We presented two new proximity measures \(\omega \) and \(\omega _s\) for (CMOP) in the sense of Definition 3.1. The proximity measure \(\omega \) is a generalization of the proximity measure presented in [10] for the single-objective case by using the results from [9] and [18]. One drawback of this approach is that \(\omega \) can be hard to compute. Thus, it is not really suited for use within optimization algorithms. This is why we introduced the proximity measure \(\omega _s\). Compared to \(\omega \), the computation of \(\omega _s(x)\) for some \(x \in {\mathbb {R}}^n\) only relies on a single evaluation of gDf, and Dg. Moreover, it only requires solving a linear optimization problem, which makes its computation a lot faster.
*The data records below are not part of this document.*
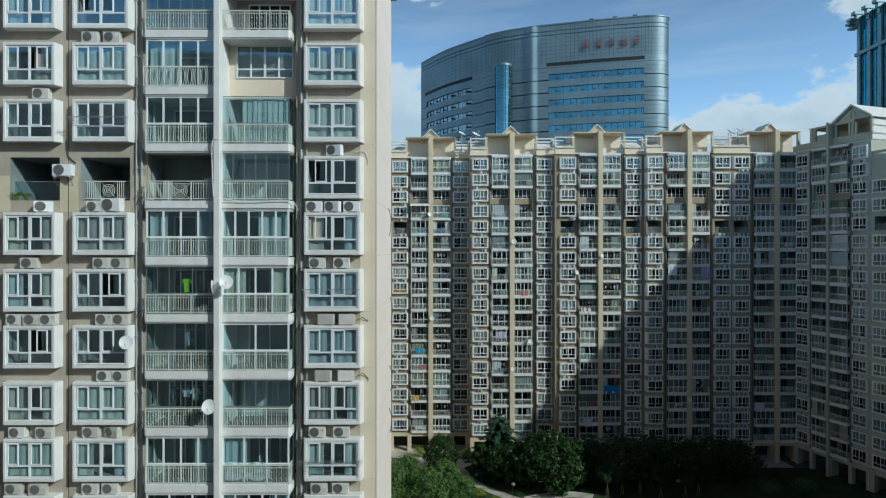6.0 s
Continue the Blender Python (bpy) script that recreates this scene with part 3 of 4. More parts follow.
def roof_frame(ob, top, left, right, gable=True, tall=4.0, open_frame=False):
    """Set-back penthouse, beams on posts and a small gable over the pillar."""
    k = Kit().box(-4.6, -0.45, 1.9, 2.15, top + 0.25, top + tall - 0.25).box(0.45, 4.6, 1.9, 2.15, top + 0.25, top + tall - 0.25)
    k.box(-0.45, 0.45, 1.3, 2.15, top + 0.25, top + tall)
    k.box(-4.6, -4.35, 2.15, 7, top + 0.25, top + tall - 0.25).box(4.35, 4.6, 2.15, 7, top + 0.25, top + tall - 0.25)
    if open_frame:
        # open frame of posts and beams in place of walls
        k = Kit().box(-7.9, 7.9, -0.2, 0.05, top + 0.25, top + 1.35)
        for x in (-7.9, -4.4, -3.9, -0.9, 0.6, 3.4, 4.0, 7.5):
            k.box(x, x + 0.4, -0.2, 0.2, top + 1.35, top + tall - 0.38)
        k.box(-7.9, 7.9, 5.0, 5.3, top + 0.25, top + tall - 0.38)
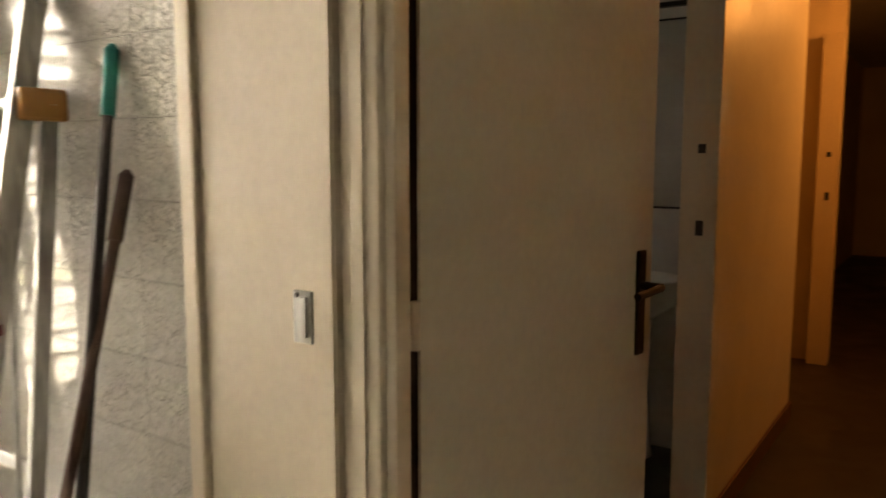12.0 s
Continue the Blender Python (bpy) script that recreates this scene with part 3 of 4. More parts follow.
def side_plate(y0, y1, z0, z1, name, label):
    ob = thing(name, (0, (y0 + y1) / 2, z0), label, "socket", "wall sockets")
    plate = part("plate", box((0.0005, y0, z0), (0.011, y1, z1), 0.004), SOCKET, ob)
    part("insert", box((0.011, y0 + 0.02, z0 + 0.02), (0.013, y1 - 0.02, z1 - 0.02), 0.001), SOCKET, plate)
    part("slot", box((0.013, (y0 + y1) / 2 - 0.006, z0 + 0.03), (0.0135, (y0 + y1) / 2 + 0.006, z1 - 0.03)), DARKPLASTIC, plate)


side_plate(-0.34, -0.23, 0.135, 0.215, "wall_socket", "pale wall socket on the stained wall")
side_plate(-0.19, -0.06, 0.135, 0.215, "wall_socket", "pale wall socket near the corner")


def wall_wire():
    pts = [(0.004, -1.02 - 0.02 * math.cos(a), 0.236 + 0.048 * math.sin(a)) for a in [radians(80 + 20 * k) for k in range(11)]]
    tagged(part("wire_stub", sweep(pts, circle(0.003, 6), (1, 0, 0)), DARKPLASTIC), "short bent wire sticking out of the wall", "wire")


wall_wire()


# ---- utility room ----
def storage_door(y0, y1, group="tall cupboard doors"):
    ob = thing("tall_cupboard", (LEFT2, (y0 + y1) / 2, 0), "tall glossy white built-in cupboard door", "cupboard", group)
    part("door", box((LEFT2 - 0.018, y0 + 0.002, 0.012), (LEFT2 + 0.004, y1 - 0.002, ROOM_H - 0.02), 0.003), GLOSS, ob)
    return ob


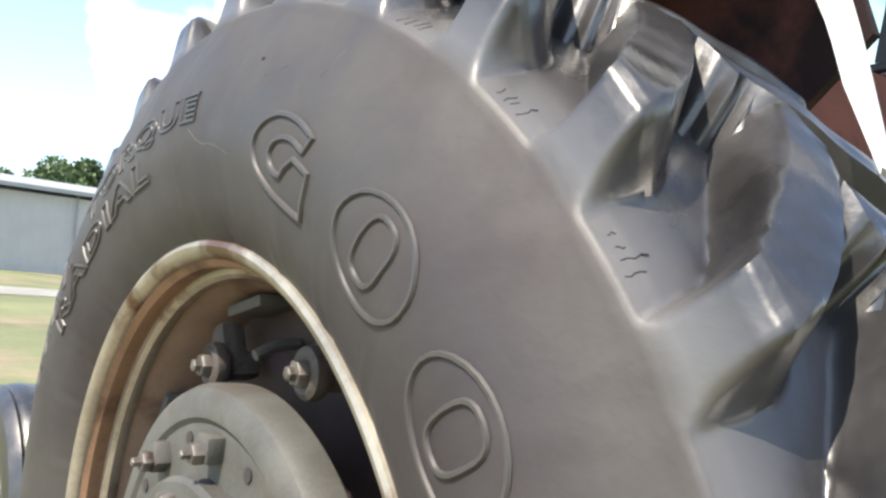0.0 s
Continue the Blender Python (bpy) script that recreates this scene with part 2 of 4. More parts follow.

In addition, the ability of \(\omega _s\) to characterize the proximity of a certain point \(x \in {\mathbb {R}}^n\) to the set of efficient solutions for (CMOP) was demonstrated in the previous section. As a result, \(\omega _s\) is well suited for numerical applications. In particular, we have illustrated its capabilities as an additional criterion for candidate selection or termination in evolutionary algorithms.

It could now be argued that the computation of \(\omega _s\) relies on solving an optimization problem and hence, all the problems mentioned in the introduction as limited accuracy are critical aspects as well. While such limitations should always be taken into account, the computation of \(\omega _s\) relies on solving a linear optimization problem. For linear optimization problems, exact solvers such as SoPlex (see [15]) are available and can handle even numerically troublesome problems.

At no point we had to assume \(m \ge 2\) for the dimension of the image space. Hence, all results hold still for single-objective optimization problems. Moreover, the case of unconstrained problems is also contained as a special case. As a consequence, our proximity measure \(\omega _s\) can be used for a large class of optimization problems.